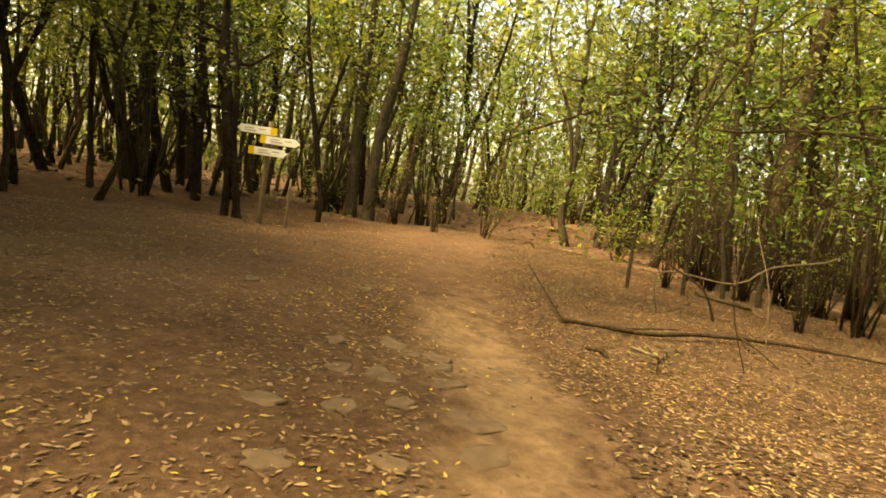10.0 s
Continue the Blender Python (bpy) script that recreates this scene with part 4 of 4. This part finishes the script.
twiggy = shrub_kind("twiggy_shrub", "bare pale twiggy shrub with few leaves by the large tree", 71, 9, 1.5, 1.1, 46, 0.13, LEAF_SPRAY, BARK_TWIG, 0.1, "twiggy shrubs by the large tree")
for x, y, s in [(5.45, -0.6, 0.8), (5.9, 0.5, 1.0)]:
    put(twiggy, x, y, 2.3 * x + y, s)
for x, y, s in [(4.0, -1.0, 0.6), (4.3, -1.35, 0.8), (4.6, -0.9, 0.9), (4.7, -1.5, 0.9), (5.0, -1.2, 1.0), (5.3, -0.8, 1.1), (3.95, -0.45, 0.6), (4.5, -0.4, 0.8), (5.0, -0.3, 1.0), (5.5, -0.1, 1.1), (4.4, 0.3, 0.7), (5.0, 0.5, 0.8), (4.15, -1.75, 0.5), (5.6, -1.4, 1.0), (4.5, -2.0, 0.6), (3.6, 0.1, 0.45)]:
    put(low[int(rng.integers(0, 2))], x, y, rng.random() * 6.28, s)
for x, y in [(0.76, 0.0), (-1.31, 1.58), (0.2, 3.4), (-3.4, 2.4), (1.9, -0.6), (-0.6, 0.3), (2.6, -2.2), (3.0, -0.9), (-4.2, 10.6), (-2.6, 9.8), (-8.2, 13.3), (-6.2, 12.6)]:
    put(low[2], x, y, rng.random() * 6.28, rng.uniform(0.8, 1.3))

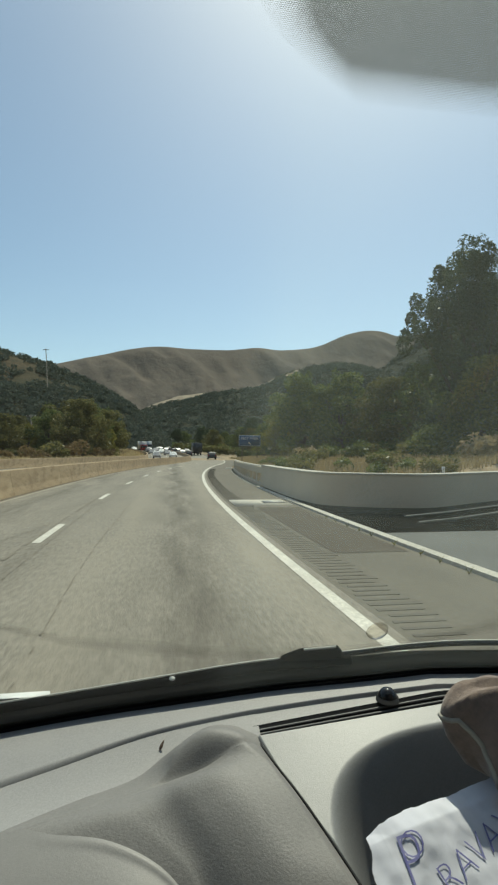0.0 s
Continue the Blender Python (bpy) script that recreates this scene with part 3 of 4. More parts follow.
# ---- plants ----
def leaf_cloud(bm, centre, radius, count, size, r, flat=0.8):
    """Leaves scattered through a lump, denser near its skin."""
    for _ in range(count):
        d = Vector((r.gauss(0, 1), r.gauss(0, 1), r.gauss(0, 1))).normalized()
        p = centre + Vector((d.x, d.y, d.z * flat)) * radius * r.uniform(0.45, 1.0) ** 0.5
        a = Vector((r.gauss(0, 1), r.gauss(0, 1), r.gauss(0, 0.6))).normalized()
        b = a.cross(Vector((r.gauss(0, 1), r.gauss(0, 1), r.gauss(0, 1)))).normalized()
        s = size * r.uniform(0.6, 1.4)
        vs = [bm.verts.new(p + a * s), bm.verts.new(p + b * s * 0.45), bm.verts.new(p - a * s), bm.verts.new(p - b * s * 0.45)]
        bm.faces.new(vs)


def tree(name, label, height, spread, leaves, mat, seed, leaf=0.22, tall=0.55, low=0.12, lumps=26, flat=0.8):
    """A tree with a tapered forking trunk and a crown of many leaves."""
    r = random.Random(seed)
    owner = thing(name, label, "tree", "roadside trees")
    trunk = bmesh.new()
    top = Vector((r.uniform(-.3, .3), r.uniform(-.3, .3), height * 0.78))
    stem = spline([(0, 0, -0.3), (r.uniform(-.2, .2), r.uniform(-.2, .2), height * 0.3), top], 9)
    tube(stem, [height * 0.022 * (1 - 0.85 * i / 8) + 0.02 for i in range(9)], 7, trunk)
    crown = bmesh.new()
    for k in range(lumps):
        f = r.uniform(low, 1.0)
        ang = r.uniform(0, 2 * math.pi)
        wide = spread * (math.sin(math.pi * min(1, f * (1 - tall * 0.25) + 0.10)) ** 0.7) * r.uniform(0.25, 1.0)
        c = Vector((math.cos(ang) * wide, math.sin(ang) * wide, height * f))
        i = min(8, max(1, int(f * 8)))
        base = stem[max(1, i - 2)]
        if k % 2 == 0:
            tube([base, (base + c) / 2 + Vector((0, 0, -0.1)), c], [0.06, 0.04, 0.015], 5, trunk, cap=False)
        leaf_cloud(crown, c, spread * r.uniform(0.10, 0.23) / flat ** 0.5, leaves // lumps, leaf, r, flat)
    # upright shoots breaking the outline
    for k in range(18):
        ang, f = r.uniform(0, 6.28), r.uniform(0.5, 0.95)
        out = spread * r.uniform(0.2, 0.85) * (1.35 - 0.8 * f)
        c = Vector((math.cos(ang) * out, math.sin(ang) * out, height * (f + 0.05)))
        leaf_cloud(crown, c, spread * r.uniform(0.08, 0.15), leaves // 110, leaf * 0.8, r, 2.2)
    part("trunk", trunk, BARK, owner)
    part("crown", crown, mat, owner, smooth=False)
    return owner


def place(ob, x, y, z, s, turn):
    return copy_thing(ob, Matrix.Translation((x, y, z)) @ Matrix.Rotation(turn, 4, "Z") @ Matrix.Diagonal((s, s, s, 1)))


def set_first(ob, x, y, z, turn):
    ob.location, ob.rotation_euler = (x, y, z), (0, 0, turn)


green = tree("green_tree", "leafy green roadside tree with an uneven crown", 10.5, 5.0, 17000, LEAF_GREEN, 1, 0.17, lumps=95)
olive = tree("olive_tree", "olive-brown leafy tree at the foot of the slope", 9.5, 5.2, 17000, LEAF_OLIVE, 2, 0.17, lumps=95)
yellow = tree("yellowing_tree", "yellowing leafy tree beside the road", 7.5, 3.6, 10000, LEAF_YELLOW, 3, 0.14, lumps=70)
dark = tree("dark_tree", "tall dark green tree with upright shoots", 13, 4.6, 60000, LEAF_DARK, 4, 0.11, 0.8, 0.05, 190, 1.5)
set_first(green, 17.5, 66, 1.2, 0.4)
set_first(olive, -27, 150, -0.3, 1.0)
set_first(yellow, 18.2, 81, bank_z(18.2, 81) - 0.3, 2.0)
set_first(dark, 19.5, 30, 1.4, 0.0)
tr = random.Random(11)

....

- [SET EXERCISE] Copy the listing exactly. Any image in it stays out of the copy.

- [THE SOLUTION]
10.0 s
Continue the Blender Python (bpy) script that recreates this scene with part 4 of 4. This part finishes the script.
twiggy = shrub_kind("twiggy_shrub", "bare pale twiggy shrub with few leaves by the large tree", 71, 9, 1.5, 1.1, 46, 0.13, LEAF_SPRAY, BARK_TWIG, 0.1, "twiggy shrubs by the large tree")
for x, y, s in [(5.45, -0.6, 0.8), (5.9, 0.5, 1.0)]:
    put(twiggy, x, y, 2.3 * x + y, s)
for x, y, s in [(4.0, -1.0, 0.6), (4.3, -1.35, 0.8), (4.6, -0.9, 0.9), (4.7, -1.5, 0.9), (5.0, -1.2, 1.0), (5.3, -0.8, 1.1), (3.95, -0.45, 0.6), (4.5, -0.4, 0.8), (5.0, -0.3, 1.0), (5.5, -0.1, 1.1), (4.4, 0.3, 0.7), (5.0, 0.5, 0.8), (4.15, -1.75, 0.5), (5.6, -1.4, 1.0), (4.5, -2.0, 0.6), (3.6, 0.1, 0.45)]:
    put(low[int(rng.integers(0, 2))], x, y, rng.random() * 6.28, s)
for x, y in [(0.76, 0.0), (-1.31, 1.58), (0.2, 3.4), (-3.4, 2.4), (1.9, -0.6), (-0.6, 0.3), (2.6, -2.2), (3.0, -0.9), (-4.2, 10.6), (-2.6, 9.8), (-8.2, 13.3), (-6.2, 12.6)]:
    put(low[2], x, y, rng.random() * 6.28, rng.uniform(0.8, 1.3))

0.0 s
Continue the Blender Python (bpy) script that recreates this scene with part 3 of 4. More parts follow.
# ---- plants ----
def leaf_cloud(bm, centre, radius, count, size, r, flat=0.8):
    """Leaves scattered through a lump, denser near its skin."""
    for _ in range(count):
        d = Vector((r.gauss(0, 1), r.gauss(0, 1), r.gauss(0, 1))).normalized()
        p = centre + Vector((d.x, d.y, d.z * flat)) * radius * r.uniform(0.45, 1.0) ** 0.5
        a = Vector((r.gauss(0, 1), r.gauss(0, 1), r.gauss(0, 0.6))).normalized()
        b = a.cross(Vector((r.gauss(0, 1), r.gauss(0, 1), r.gauss(0, 1)))).normalized()
        s = size * r.uniform(0.6, 1.4)
        vs = [bm.verts.new(p + a * s), bm.verts.new(p + b * s * 0.45), bm.verts.new(p - a * s), bm.verts.new(p - b * s * 0.45)]
        bm.faces.new(vs)


def tree(name, label, height, spread, leaves, mat, seed, leaf=0.22, tall=0.55, low=0.12, lumps=26, flat=0.8):
    """A tree with a tapered forking trunk and a crown of many leaves."""
    r = random.Random(seed)
    owner = thing(name, label, "tree", "roadside trees")
    trunk = bmesh.new()
    top = Vector((r.uniform(-.3, .3), r.uniform(-.3, .3), height * 0.78))
    stem = spline([(0, 0, -0.3), (r.uniform(-.2, .2), r.uniform(-.2, .2), height * 0.3), top], 9)
    tube(stem, [height * 0.022 * (1 - 0.85 * i / 8) + 0.02 for i in range(9)], 7, trunk)
    crown = bmesh.new()
    for k in range(lumps):
        f = r.uniform(low, 1.0)
        ang = r.uniform(0, 2 * math.pi)
        wide = spread * (math.sin(math.pi * min(1, f * (1 - tall * 0.25) + 0.10)) ** 0.7) * r.uniform(0.25, 1.0)
        c = Vector((math.cos(ang) * wide, math.sin(ang) * wide, height * f))
        i = min(8, max(1, int(f * 8)))
        base = stem[max(1, i - 2)]
        if k % 2 == 0:
            tube([base, (base + c) / 2 + Vector((0, 0, -0.1)), c], [0.06, 0.04, 0.015], 5, trunk, cap=False)
        leaf_cloud(crown, c, spread * r.uniform(0.10, 0.23) / flat ** 0.5, leaves // lumps, leaf, r, flat)
    # upright shoots breaking the outline
    for k in range(18):
        ang, f = r.uniform(0, 6.28), r.uniform(0.5, 0.95)
        out = spread * r.uniform(0.2, 0.85) * (1.35 - 0.8 * f)
        c = Vector((math.cos(ang) * out, math.sin(ang) * out, height * (f + 0.05)))
        leaf_cloud(crown, c, spread * r.uniform(0.08, 0.15), leaves // 110, leaf * 0.8, r, 2.2)
    part("trunk", trunk, BARK, owner)
    part("crown", crown, mat, owner, smooth=False)
    return owner


def place(ob, x, y, z, s, turn):
    return copy_thing(ob, Matrix.Translation((x, y, z)) @ Matrix.Rotation(turn, 4, "Z") @ Matrix.Diagonal((s, s, s, 1)))


def set_first(ob, x, y, z, turn):
    ob.location, ob.rotation_euler = (x, y, z), (0, 0, turn)


green = tree("green_tree", "leafy green roadside tree with an uneven crown", 10.5, 5.0, 17000, LEAF_GREEN, 1, 0.17, lumps=95)
olive = tree("olive_tree", "olive-brown leafy tree at the foot of the slope", 9.5, 5.2, 17000, LEAF_OLIVE, 2, 0.17, lumps=95)
yellow = tree("yellowing_tree", "yellowing leafy tree beside the road", 7.5, 3.6, 10000, LEAF_YELLOW, 3, 0.14, lumps=70)
dark = tree("dark_tree", "tall dark green tree with upright shoots", 13, 4.6, 60000, LEAF_DARK, 4, 0.11, 0.8, 0.05, 190, 1.5)
set_first(green, 17.5, 66, 1.2, 0.4)
set_first(olive, -27, 150, -0.3, 1.0)
set_first(yellow, 18.2, 81, bank_z(18.2, 81) - 0.3, 2.0)
set_first(dark, 19.5, 30, 1.4, 0.0)
tr = random.Random(11)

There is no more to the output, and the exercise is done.